What we are learning
As part of this exploration of the relationship of mission and ecojustice, we are asking the questions, “What does it mean to be an Anglican, to be the Anglican Church of Canada today, in our neighbourhoods, villages, cities, regions, and beyond? How are we living our faith daily, in relationships with one another, in responding to those in need, in speaking truth to powers and principalities about economic and social policies which undermine human dignity and threaten the integrity of creation?”

We have been assisted in this exploration by the church’s Anti-Racism discussion, exposure and training, in which we have participated over the past six years. We have learned a great deal, and now believe that until the sin of racism within our church is fully and completely exposed, all service in God’s mission is deeply flawed. We are learning that the existing structures and systems of governance in our church are hampering transformative change.

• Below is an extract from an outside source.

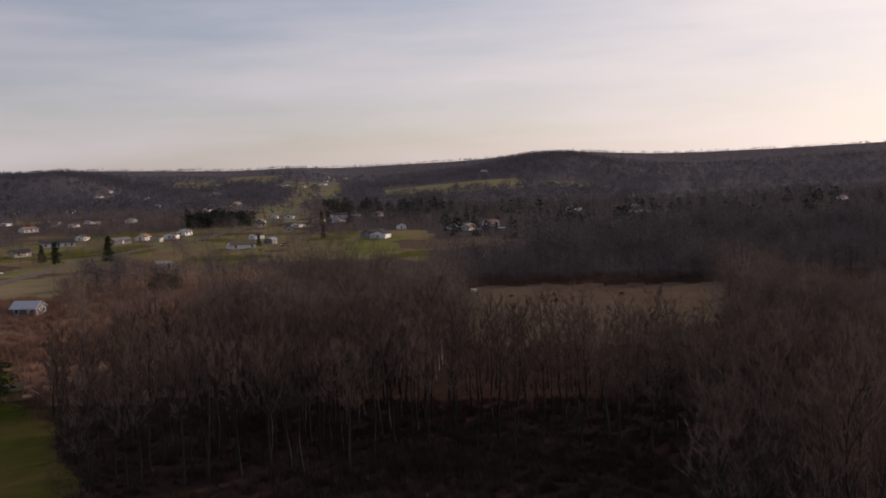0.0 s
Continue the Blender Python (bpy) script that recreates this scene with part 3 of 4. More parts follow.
def woods_open(x, y):
    """Ground kept free of trees."""
    r, az = math.hypot(x, y), math.degrees(math.atan2(-x, y))
    return zone(x, y) in ("lawn", "sunlit_lawn", "pasture", "dry_grass", "stubble", "far_field", "valley_grass", "meadow_grass", "tan_field")


rng = random.Random(11)
NEAR = [tree_thing("bare_tree", "tall leafless woodland tree with grey-brown bark and fine twigs",
                   bare_tree(40 + i, 15 + i % 3, 3.5 + 0.3 * (i % 4), 16, 90, 4000, 0.019, 0.7, 5, 0.58 - 0.04 * (i % 3), 0.17 + 0.025 * (i % 3), 1.35),
                   (M["bark"], M["twig"]), Matrix.Translation((0, -300 - 20 * i, 0)), "trees of the near wood") for i in range(7)]
spots = []
for x, y in scatter(rng, -47.5, -1, 78, 200, 5200):
    r, az = math.hypot(x, y), math.degrees(math.atan2(-x, y))
    front = (113 if az > -20 else 121 if az > -39 else 70) + 4 * rough(x, y, 9)
    if r < front or (az > -10.5 and r > 165 + 8 * rough(x, y, 14)) or (az < -24 and r > 165) or woods_open(x, y) or x < wood_edge(y) + 0.4 + 2 * rough(x, y, 6) or any((x - a) ** 2 + (y - b) ** 2 < 12 for a, b in spots):
        continue
    spots.append((x, y))
near_spots = sorted([p for p in spots if math.hypot(*p) < 165], key=lambda p: abs(math.hypot(*p) - 126))[:296]
for i, (x, y) in enumerate(near_spots):
    if i < len(NEAR):
        NEAR[i].matrix_basis = grounded(x, y, rng.uniform(0, 6.28), rng.uniform(0.85, 1.15))
    else:
        k = 0.8 + 0.2 * smooth(0, 12, x - wood_edge(y))          # lower towards the lawn
        k *= 0.87 if math.atan2(x, y) < 0.185 and math.hypot(x, y) > 138 else 0.92
        if math.atan2(x, y) > 0.42 and math.hypot(x, y) > 122:       # shorter before the clearing
            k *= 0.84
        place_copy(NEAR[i % len(NEAR)], x, y, rng, 0.85 * k, 1.12 * k)
MID = [soft_tree(70 + i, 12.5 + i % 3, 3.5, 6, 820, 0.028, 1.05, 0.28, 0.15) for i in range(10)]
ROUND = [soft_tree(60 + i, 10.5 + i % 4, 4.1, 3, 260, 0.085, 1.25, 0.0, 0.1, 3) for i in range(10)]
BUSHY = [soft_tree(80 + i, 8.5 + i % 3, 3.7, 3, 190, 0.09, 1.2, 0.04, 0.1, 3) for i in range(8)]
GROVE = [soft_tree(65 + i, 11 + i % 3, 4.0, 5, 850, 0.05, 1.0, 0.14, 0.11) for i in range(8)]
VALE = [soft_tree(100 + i, 9.0 + i % 4, 4.4, 0, 100, 0.22, 1.4, 0.02, 0.14, 3, 3.0) for i in range(10)]
FAR = [soft_tree(90 + i, 9.5 + i % 3, 5.0, 0, 40, 0.85, 1.9, 0.02, 0.2, 3, 4.0) for i in range(10)]
rest = [p for p in spots if p not in set(near_spots)]
for x, y in scatter(rng, -25, -10.3, 165, 250, 520) + scatter(rng, -48, -39, 165, 235, 190):
    if not woods_open(x, y) and zone(x, y) != "brush_ground":
        rest.append((x, y))
TALL = [soft_tree(75 + i, 13.5 + i % 3, 3.3, 6, 850, 0.018, 0.85, 0.5, 0.16, 5) for i in range(8)]
rest += [p for p in scatter(rng, -47.5, -39, 84, 130, 90) if not woods_open(*p)]
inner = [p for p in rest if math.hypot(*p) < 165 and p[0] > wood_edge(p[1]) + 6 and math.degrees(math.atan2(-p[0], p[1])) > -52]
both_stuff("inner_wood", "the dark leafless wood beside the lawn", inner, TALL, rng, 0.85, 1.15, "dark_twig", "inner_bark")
both_stuff("near_wood", "the leafless brown wood beyond the lawn", [p for p in rest if math.hypot(*p) >= 165 or p[0] > 80], MID, rng, 0.85, 1.15)
ridge = [p for p in scatter(rng, -80, -24, 300, 460, 2500) if not woods_open(*p) and not in_yard(*p) and (p[0] > 0.55 * p[1] or math.hypot(*p) < 352)]
verge = [p for p in scatter(rng, -50, -24, 290, 330, 420) + scatter(rng, -72, -48, 150, 222, 330) if not woods_open(*p) and math.hypot(*p) < 330 and zone(p[0] * 0.9, p[1] * 0.9) in ("dry_grass", "meadow_grass")]
ridge += [p for p in scatter(rng, -84, -49, 150, 300, 620) if not woods_open(*p)]
both_stuff("back_wood", "the dark leafless wood behind the clearings", ridge, ROUND, rng, 0.8, 1.15, "back_twig", "inner_bark")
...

We are learning that the deep suffering and pain of former students of Indian Residential Schools, and their families and communities, continues to this day, and that healing will be a very long process. We are learning that it is very difficult for white, middle and upper class Anglicans to even acknowledge, let alone discuss the existence of racism within the church, and within themselves.

We are feeling energized by the proposed integration of mission and ecojustice into one program with one oversight committee. The energy is bubbling from anticipation of focused partnerships with other Anglicans around the world seeking justice, peace and the integrity of creation as mission in their local contexts and globally. We also find it a privilege and joy to send grants, mission volunteers and students in response to partners’ requests for practical resources and companionship. We are committed to building right relationships with other peoples and with the whole of creation.